做错事,哪怕小小的谎言,骆以军也惶恐于母亲房门的神,或父亲口中遥远的大陆祖先都会给他致命的惩罚—也许会让他成为世界上最倒霉的人。“我六七岁的时候就觉得自己是个坏小孩,躺在床上哭到枕头湿透。想老天为什么不让我做个好人。”
一颗年轻的自卑心反而激出了伤害的念想。“考试前去佛堂拜拜,结果考差了,我回家自渎,内心怨恨神—你不实现诺言,那我就伤害你安排在世的肉身。”
王德威似有所感,为其作品《遣悲怀》作序,标题取作“华丽的淫威与悲伤”,“他是一个对身体和情色非常不敬的作家,但是你读他的小说,真的会感受到他深沉的悲伤,越读,你越会不忍。作家只有将自己作践成那样,才能呈现出这样的文学。这才是真正生命的文学。”
与其笔力对应的是,骆以军确实着迷于观察、刻画残忍。“在路上看到一只被汽车压烂的猫,心里很悲伤,但满脑子都是如何将这死亡的惨状铭记下来。”包括尚在早期阅读中,他也无法接受《追忆似水年华》的柔美感伤,只一头钻进凶猛暴烈的陀思妥耶夫斯基、太宰治、福克纳的世界中。
作为星盘高手,骆以军无法解释自己的命:“到底是因为我内在住着一个暴力的恶魔,所以我一直用道德感把它镇住,还是我用恶魔来掩饰内在的天使。”
不管如何,这位“魔性作家”的新作《西夏旅馆》中爬出了很多长毛的动物。同样着迷于星盘的张悦然归纳骆以军的审美倾向,“他喜欢那种破的、烂的、倒霉的、短命的,然后那种动物性的、野蛮的、蒙昧的、未开化的。每个字都长着毛。”

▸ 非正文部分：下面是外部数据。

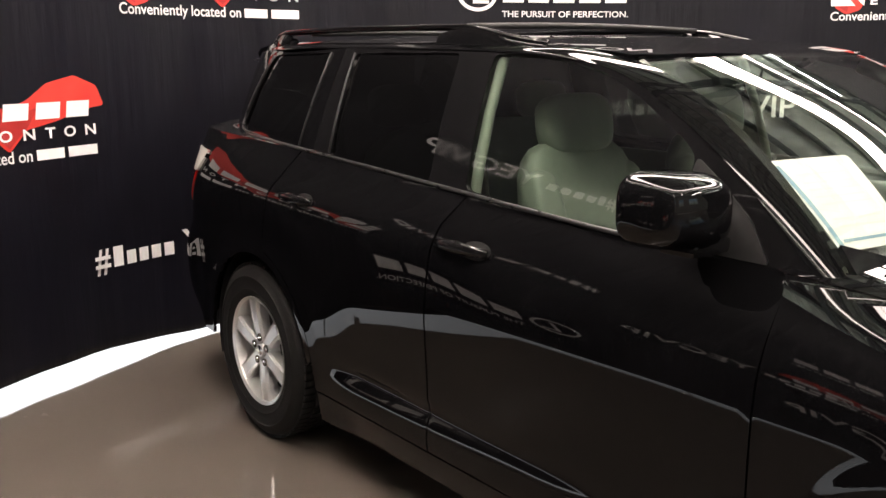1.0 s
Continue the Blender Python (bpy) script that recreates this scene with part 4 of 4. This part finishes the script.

至于大陆读者“质问”其何以如此“变态”,骆以军为之喊冤,“好像我是石头里迸出来的变态。大陆读者对我的作品还不够了解,《西夏旅馆》的本意要趋近凶猛的变形怪物,才出现大量关于生殖、原始暴力的隐喻。像《妻梦狗》的运动感、光线就比较柔美。”